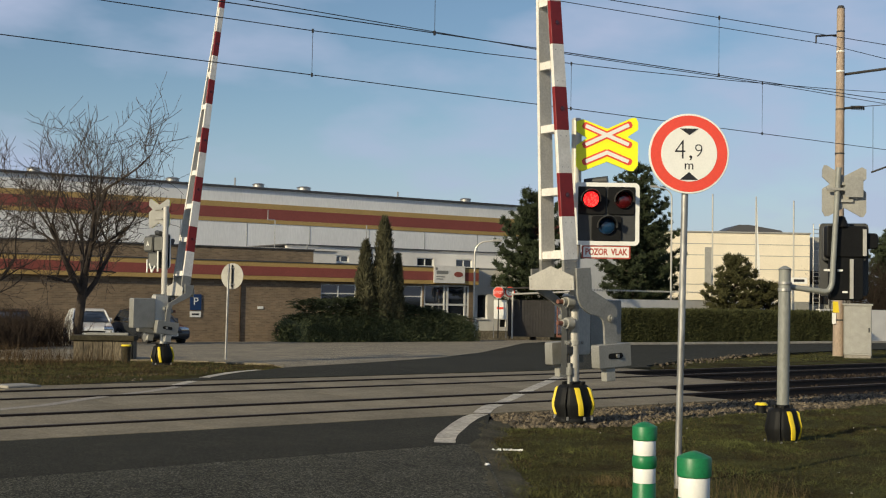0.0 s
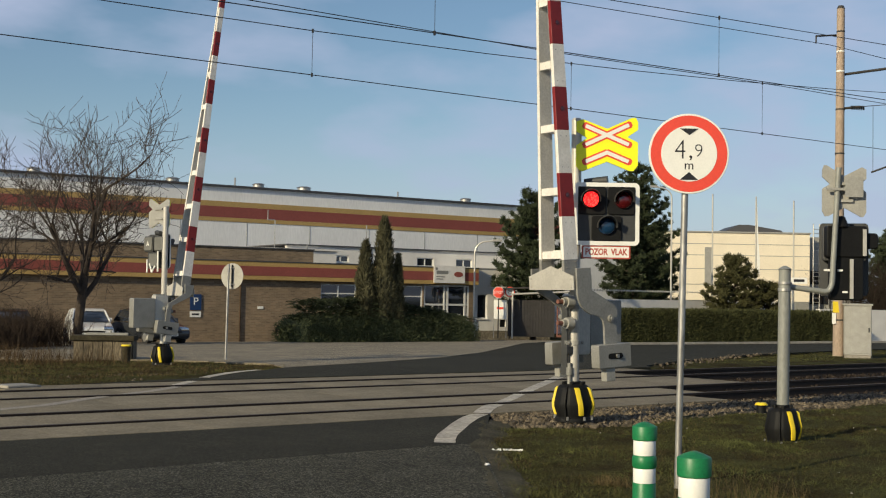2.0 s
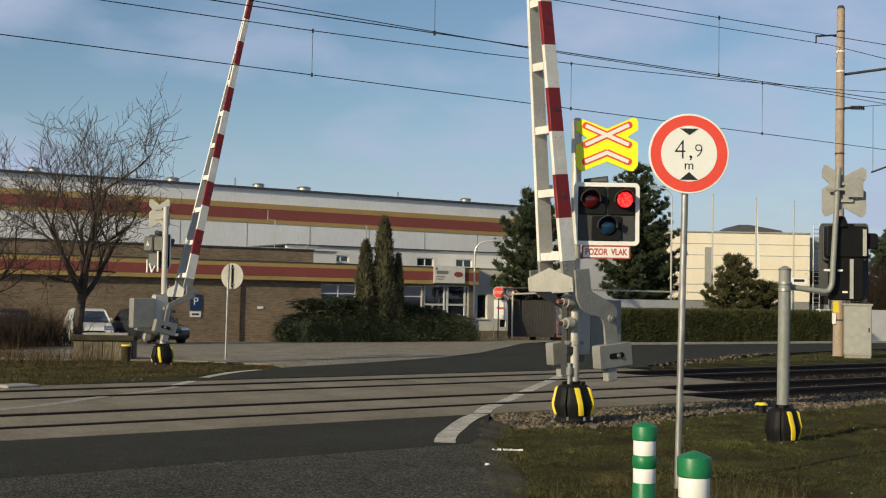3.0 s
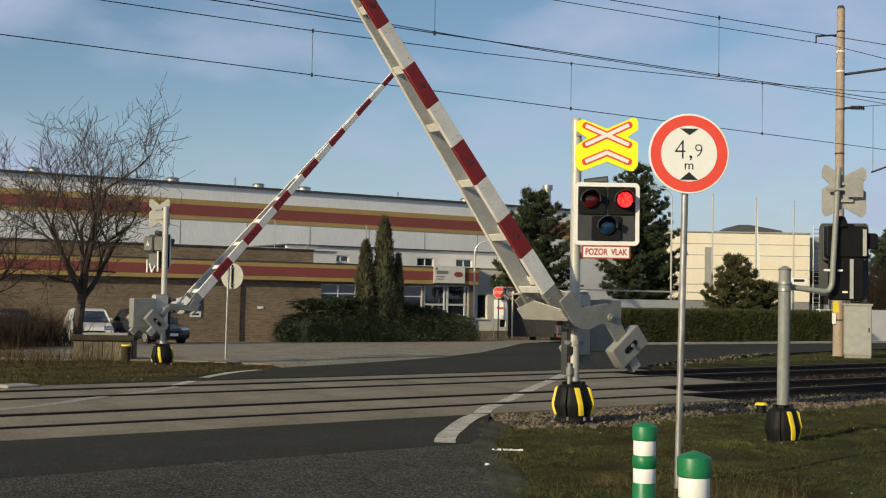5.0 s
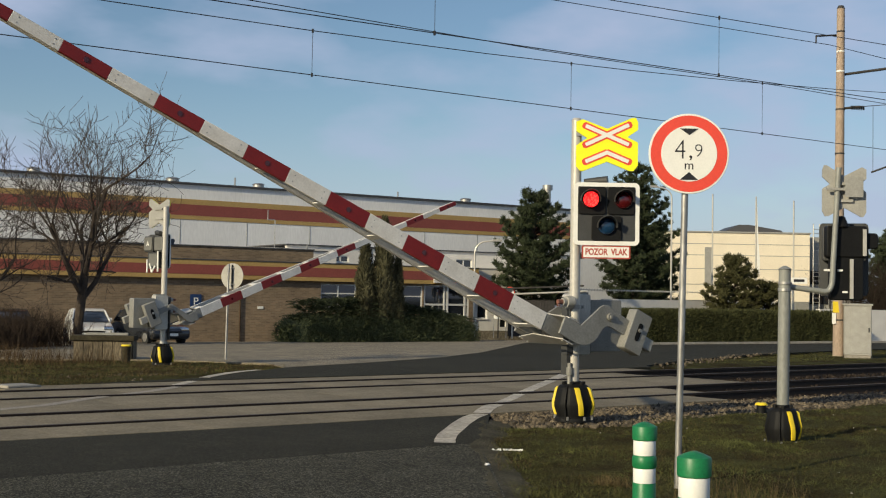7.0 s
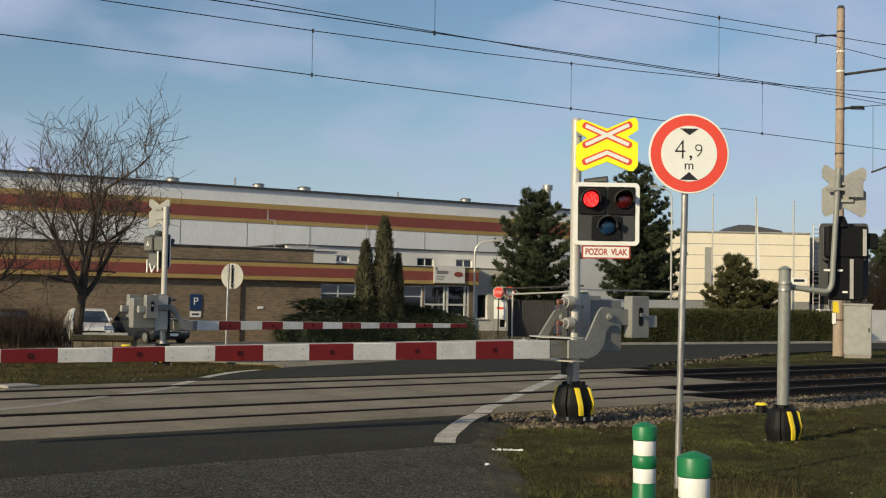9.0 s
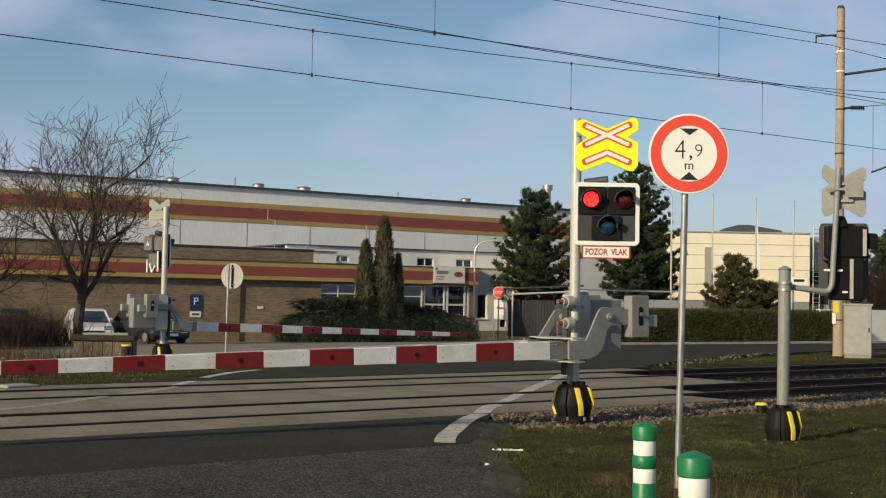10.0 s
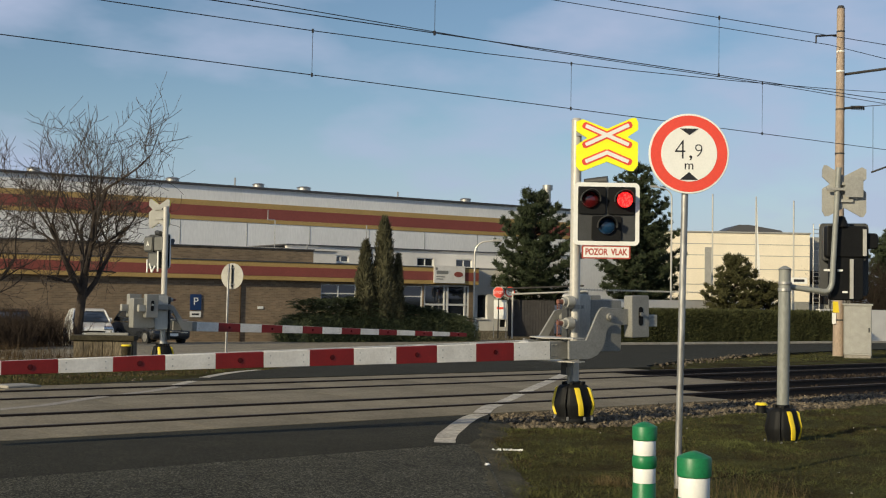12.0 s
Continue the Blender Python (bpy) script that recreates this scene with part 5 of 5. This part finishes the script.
pine(88.4, 55.4, -0.7, 8.3, 3.2, 41, "dark green far conifer beyond the tracks", 0.1)
pine(92.5, 56.0, -0.7, 7.2, 3.0, 42, "dark green far conifer beyond the tracks", 0.1)
thicket(71.6, 45.6, -0.6, 6.0, 4.9, 700, 43, "brown leafless thicket behind the boundary wall")


# ---------------------------------------------------------------- grass, weeds and stones
EDGE = [(13.44, 11.35), (12.9, 10.9), (10.745, 9.0), (10.15, 8.5), (7.5, 6.55), (4.4, 4.2), (1.0, 1.6)]


def road_edge(y):
    for (ya, xa), (yb, xb) in zip(EDGE, EDGE[1:]):
        if y >= yb:
            return xa + (xb - xa) * (ya - y) / (ya - yb)
    return 1.0


def shoulder(x):
    """Where the loose stones run out into the grass."""
    return 11.85 - 0.35 * math.exp(-((x - 12.6) / 1.6) ** 2) + 0.22 * noise.noise((x * 1.4, 3, 0)) + 0.12 * noise.noise((x * 4.1, 8, 0))


def blades(name, n, box4, keep, h0, h1, w, mt, seed, label, lean=1.6):
    rnd = random.Random(seed)
    s = Soup()
    made = 0
    while made < n:
        x, y = rnd.uniform(box4[0], box4[1]), rnd.uniform(box4[2], box4[3])
        made += 1
        if not keep(x, y, rnd):
            continue
        z = gtop(x, y) - 0.006
        a = rnd.uniform(0, 6.28)
        d = Vector((rnd.uniform(-1, 1) * lean, rnd.uniform(-1, 1) * lean, 1)).normalized()
        s.leaf(Vector((x, y, z)), d, Vector((math.cos(a), math.sin(a), 0)), rnd.uniform(h0, h1), w)
    ob = s.object(name, M[mt])
    return tagged(ob, label, "grass", kind="stuff")


def tuft(x, y, f, c):
    return noise.noise((x * f, y * f, c))


blades("lawn_grass", 330000, (4, 22, 3.5, 12.15), lambda x, y, r: y < shoulder(x) + 0.25 * r.random() - 0.1 and x > road_edge(y) + 0.04 + 0.15 * r.random() and x < y * 2.6 + 1 and tuft(x, y, 0.9, 2) > r.uniform(-0.75, 0.35), 0.018, 0.072, 0.0075, "blade", 51, "short patchy green winter grass", 2.0)
blades("dry_grass", 45000, (4, 22, 3.5, 12.15), lambda x, y, r: y < shoulder(x) + 0.1 and x > road_edge(y) + 0.02 and x < y * 2.6 + 1 and tuft(x, y, 1.1, 7) > r.uniform(-0.1, 0.7), 0.02, 0.06, 0.008, "straw", 52, "dry straw coloured grass tufts")
blades("dead_grass", 90000, (4, 22, 3.5, 12.0), lambda x, y, r: y < shoulder(x) and x > road_edge(y) + 0.02 and x < y * 2.6 + 1 and tuft(x, y, 0.75, 12) + 0.45 * math.exp(-((x - road_edge(y)) / 1.3) ** 2) > r.uniform(0.0, 0.75), 0.02, 0.055, 0.007, "dead", 59, "dead brown grass in patches along the road")
blades("verge_grass", 40000, (3, 15.5, 21.35, 31), lambda x, y, r: y > 21.4 + max(0, (x - 9.2) * 0.62) and x - 15.2 < (27 - y) * 0.2 and tuft(x, y, 0.6, 4) > r.uniform(-0.8, 0.3), 0.03, 0.09, 0.011, "blade", 53, "low green verge grass")
blades("verge_dry_grass", 22000, (3, 15.5, 21.5, 34), lambda x, y, r: y > 21.6 + max(0, (x - 9.2) * 0.62) and x - 15.2 < (27 - y) * 0.2 and tuft(x, y, 0.7, 9) > r.uniform(-0.3, 0.6), 0.04, 0.13, 0.010, "straw", 54, "dry brown verge grass")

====

Given problem: Make an exact copy of the whole listing, but don't bring over any pictures.

Written reply:
0.0 s
2.0 s
3.0 s
5.0 s
7.0 s
9.0 s
10.0 s
12.0 s
Continue the Blender Python (bpy) script that recreates this scene with part 5 of 5. This part finishes the script.
pine(88.4, 55.4, -0.7, 8.3, 3.2, 41, "dark green far conifer beyond the tracks", 0.1)
pine(92.5, 56.0, -0.7, 7.2, 3.0, 42, "dark green far conifer beyond the tracks", 0.1)
thicket(71.6, 45.6, -0.6, 6.0, 4.9, 700, 43, "brown leafless thicket behind the boundary wall")


# ---------------------------------------------------------------- grass, weeds and stones
EDGE = [(13.44, 11.35), (12.9, 10.9), (10.745, 9.0), (10.15, 8.5), (7.5, 6.55), (4.4, 4.2), (1.0, 1.6)]


def road_edge(y):
    for (ya, xa), (yb, xb) in zip(EDGE, EDGE[1:]):
        if y >= yb:
            return xa + (xb - xa) * (ya - y) / (ya - yb)
    return 1.0


def shoulder(x):
    """Where the loose stones run out into the grass."""
    return 11.85 - 0.35 * math.exp(-((x - 12.6) / 1.6) ** 2) + 0.22 * noise.noise((x * 1.4, 3, 0)) + 0.12 * noise.noise((x * 4.1, 8, 0))


def blades(name, n, box4, keep, h0, h1, w, mt, seed, label, lean=1.6):
    rnd = random.Random(seed)
    s = Soup()
    made = 0
    while made < n:
        x, y = rnd.uniform(box4[0], box4[1]), rnd.uniform(box4[2], box4[3])
        made += 1
        if not keep(x, y, rnd):
            continue
        z = gtop(x, y) - 0.006
        a = rnd.uniform(0, 6.28)
        d = Vector((rnd.uniform(-1, 1) * lean, rnd.uniform(-1, 1) * lean, 1)).normalized()
        s.leaf(Vector((x, y, z)), d, Vector((math.cos(a), math.sin(a), 0)), rnd.uniform(h0, h1), w)
    ob = s.object(name, M[mt])
    return tagged(ob, label, "grass", kind="stuff")


def tuft(x, y, f, c):
    return noise.noise((x * f, y * f, c))


blades("lawn_grass", 330000, (4, 22, 3.5, 12.15), lambda x, y, r: y < shoulder(x) + 0.25 * r.random() - 0.1 and x > road_edge(y) + 0.04 + 0.15 * r.random() and x < y * 2.6 + 1 and tuft(x, y, 0.9, 2) > r.uniform(-0.75, 0.35), 0.018, 0.072, 0.0075, "blade", 51, "short patchy green winter grass", 2.0)
blades("dry_grass", 45000, (4, 22, 3.5, 12.15), lambda x, y, r: y < shoulder(x) + 0.1 and x > road_edge(y) + 0.02 and x < y * 2.6 + 1 and tuft(x, y, 1.1, 7) > r.uniform(-0.1, 0.7), 0.02, 0.06, 0.008, "straw", 52, "dry straw coloured grass tufts")
blades("dead_grass", 90000, (4, 22, 3.5, 12.0), lambda x, y, r: y < shoulder(x) and x > road_edge(y) + 0.02 and x < y * 2.6 + 1 and tuft(x, y, 0.75, 12) + 0.45 * math.exp(-((x - road_edge(y)) / 1.3) ** 2) > r.uniform(0.0, 0.75), 0.02, 0.055, 0.007, "dead", 59, "dead brown grass in patches along the road")
blades("verge_grass", 40000, (3, 15.5, 21.35, 31), lambda x, y, r: y > 21.4 + max(0, (x - 9.2) * 0.62) and x - 15.2 < (27 - y) * 0.2 and tuft(x, y, 0.6, 4) > r.uniform(-0.8, 0.3), 0.03, 0.09, 0.011, "blade", 53, "low green verge grass")
blades("verge_dry_grass", 22000, (3, 15.5, 21.5, 34), lambda x, y, r: y > 21.6 + max(0, (x - 9.2) * 0.62) and x - 15.2 < (27 - y) * 0.2 and tuft(x, y, 0.7, 9) > r.uniform(-0.3, 0.6), 0.04, 0.13, 0.010, "straw", 54, "dry brown verge grass")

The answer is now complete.